Let me conclude by talking about what the delegation saw on the ground and what our report says. We concluded that on the day, the referendum was carried out as fairly as possible. Officials worked hard to enable people to vote. The police had taken down the Catalan Government’s website, so in many cases officials could not access the electoral roll. Despite all that, the vote was, as far as we could see, as fair and scrupulous as possible.
The police’s behaviour was, in many cases, violent, oppressive and wholly disproportionate. I witnessed the police breaking into a polling station in the face of wholly non-violent opposition by hundreds of ordinary local people—men, women and even youths and children—who streamed to the polling station when they heard that the Guardia Civil were on their way. The ballot boxes containing many cast votes were carried out and away in heavy police vehicles. The crowd shouted, “Votarem!”—“We want to vote!”—and that was it: there was no violence.
Many people slept in polling stations overnight to ensure they could be opened in the morning. People showed astonishing patience, queuing in the rain for hours and meeting the police batons with determined and unshakeable non-violence, but nearly 900 people and 30 police were injured. That so many turned out is significant—2.26 million voters on a turnout of 42.3%—in the face of huge hostility from the central Government, reflected in the media beforehand, disruption of the process and widely reported police violence from the start.

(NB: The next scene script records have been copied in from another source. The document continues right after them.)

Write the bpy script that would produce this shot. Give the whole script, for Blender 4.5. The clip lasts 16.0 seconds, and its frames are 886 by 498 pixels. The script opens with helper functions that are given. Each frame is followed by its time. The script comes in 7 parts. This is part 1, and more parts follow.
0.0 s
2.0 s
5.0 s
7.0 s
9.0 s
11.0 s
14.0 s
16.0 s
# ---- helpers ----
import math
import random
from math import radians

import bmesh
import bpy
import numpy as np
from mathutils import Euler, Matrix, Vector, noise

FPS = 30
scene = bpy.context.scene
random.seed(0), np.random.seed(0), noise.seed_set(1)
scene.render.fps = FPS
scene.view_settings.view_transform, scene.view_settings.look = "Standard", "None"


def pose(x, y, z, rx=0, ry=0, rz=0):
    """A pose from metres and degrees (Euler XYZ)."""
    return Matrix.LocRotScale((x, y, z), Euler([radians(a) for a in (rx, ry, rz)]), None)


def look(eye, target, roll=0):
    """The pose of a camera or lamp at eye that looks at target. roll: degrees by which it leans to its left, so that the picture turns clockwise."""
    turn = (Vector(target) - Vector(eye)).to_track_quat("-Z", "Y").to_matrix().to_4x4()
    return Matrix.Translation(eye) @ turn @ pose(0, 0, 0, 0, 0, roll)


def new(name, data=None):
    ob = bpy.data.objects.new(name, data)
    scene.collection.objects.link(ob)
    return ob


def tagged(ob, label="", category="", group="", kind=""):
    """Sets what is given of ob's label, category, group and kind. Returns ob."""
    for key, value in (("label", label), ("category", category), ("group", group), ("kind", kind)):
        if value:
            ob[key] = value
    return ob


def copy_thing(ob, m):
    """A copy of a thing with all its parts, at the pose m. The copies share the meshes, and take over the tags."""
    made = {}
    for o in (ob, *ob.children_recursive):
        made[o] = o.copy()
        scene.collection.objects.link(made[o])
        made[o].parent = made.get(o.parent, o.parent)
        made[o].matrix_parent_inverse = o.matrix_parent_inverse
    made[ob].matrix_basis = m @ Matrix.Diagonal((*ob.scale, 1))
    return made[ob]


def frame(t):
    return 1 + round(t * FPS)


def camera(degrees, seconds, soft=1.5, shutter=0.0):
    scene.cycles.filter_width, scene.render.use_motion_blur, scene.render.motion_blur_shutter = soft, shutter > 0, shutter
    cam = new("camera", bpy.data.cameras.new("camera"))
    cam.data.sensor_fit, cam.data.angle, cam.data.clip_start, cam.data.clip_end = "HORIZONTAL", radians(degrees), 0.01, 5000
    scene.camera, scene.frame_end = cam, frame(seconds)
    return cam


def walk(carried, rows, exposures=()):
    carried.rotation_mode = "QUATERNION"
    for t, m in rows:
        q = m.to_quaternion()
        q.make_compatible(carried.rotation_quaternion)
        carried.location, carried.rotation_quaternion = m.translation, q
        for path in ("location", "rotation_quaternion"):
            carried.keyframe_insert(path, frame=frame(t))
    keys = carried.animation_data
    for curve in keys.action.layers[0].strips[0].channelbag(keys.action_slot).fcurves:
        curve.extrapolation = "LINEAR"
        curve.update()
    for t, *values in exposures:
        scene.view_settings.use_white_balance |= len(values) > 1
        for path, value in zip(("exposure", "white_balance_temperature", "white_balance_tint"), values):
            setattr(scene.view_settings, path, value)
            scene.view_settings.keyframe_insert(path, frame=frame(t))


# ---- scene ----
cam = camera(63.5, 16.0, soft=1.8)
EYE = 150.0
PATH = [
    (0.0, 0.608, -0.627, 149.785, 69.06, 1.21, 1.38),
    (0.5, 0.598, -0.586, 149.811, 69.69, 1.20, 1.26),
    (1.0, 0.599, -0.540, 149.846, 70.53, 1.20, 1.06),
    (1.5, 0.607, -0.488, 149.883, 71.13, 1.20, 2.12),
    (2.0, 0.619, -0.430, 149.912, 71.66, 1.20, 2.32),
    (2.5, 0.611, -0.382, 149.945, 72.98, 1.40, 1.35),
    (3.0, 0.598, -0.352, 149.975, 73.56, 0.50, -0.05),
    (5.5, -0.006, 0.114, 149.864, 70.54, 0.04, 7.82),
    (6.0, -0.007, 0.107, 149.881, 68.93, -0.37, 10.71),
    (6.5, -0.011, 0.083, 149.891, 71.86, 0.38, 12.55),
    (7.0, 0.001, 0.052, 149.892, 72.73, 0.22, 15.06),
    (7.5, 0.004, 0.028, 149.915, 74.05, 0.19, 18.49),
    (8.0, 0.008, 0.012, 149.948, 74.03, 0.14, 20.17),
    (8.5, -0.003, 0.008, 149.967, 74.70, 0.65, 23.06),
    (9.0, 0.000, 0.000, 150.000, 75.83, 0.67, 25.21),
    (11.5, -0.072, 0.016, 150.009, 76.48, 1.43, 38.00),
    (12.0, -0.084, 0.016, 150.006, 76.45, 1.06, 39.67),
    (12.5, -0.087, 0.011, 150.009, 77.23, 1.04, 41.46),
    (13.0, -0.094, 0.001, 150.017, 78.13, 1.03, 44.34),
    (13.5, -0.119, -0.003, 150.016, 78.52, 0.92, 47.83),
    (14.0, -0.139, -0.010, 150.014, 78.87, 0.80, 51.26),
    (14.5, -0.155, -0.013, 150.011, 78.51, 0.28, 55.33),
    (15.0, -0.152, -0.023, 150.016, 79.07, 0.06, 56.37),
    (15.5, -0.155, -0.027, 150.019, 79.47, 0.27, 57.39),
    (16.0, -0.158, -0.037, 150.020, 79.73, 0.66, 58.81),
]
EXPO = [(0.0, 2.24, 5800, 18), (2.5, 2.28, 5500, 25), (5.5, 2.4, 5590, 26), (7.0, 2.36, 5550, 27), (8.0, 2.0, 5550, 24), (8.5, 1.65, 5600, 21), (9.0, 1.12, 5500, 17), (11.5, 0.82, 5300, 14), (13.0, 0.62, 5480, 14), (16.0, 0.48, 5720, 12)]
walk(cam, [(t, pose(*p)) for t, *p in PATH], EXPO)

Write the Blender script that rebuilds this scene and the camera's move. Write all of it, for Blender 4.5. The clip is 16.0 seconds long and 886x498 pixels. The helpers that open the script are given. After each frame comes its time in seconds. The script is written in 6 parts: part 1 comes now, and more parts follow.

I do not know what will become of all this. Given the Spanish Government’s attitude, many have said that they had already lost the argument before the referendum was held and would still have lost the argument had there been a majority against independence, which there was not, because minds have been changed. It was clear to me that for many Catalans, this had become a vote not just on independence but on a sticking point—on the democratic right to have a say and on the core European values of democracy, openness and self-determination. It was impeded and, in places, thwarted violently by a central Government whom they saw as being of little or no relevance to them, at best. That has profound significance for all parts of Europe, and the response from Governments and the EU itself has been wholly wanting.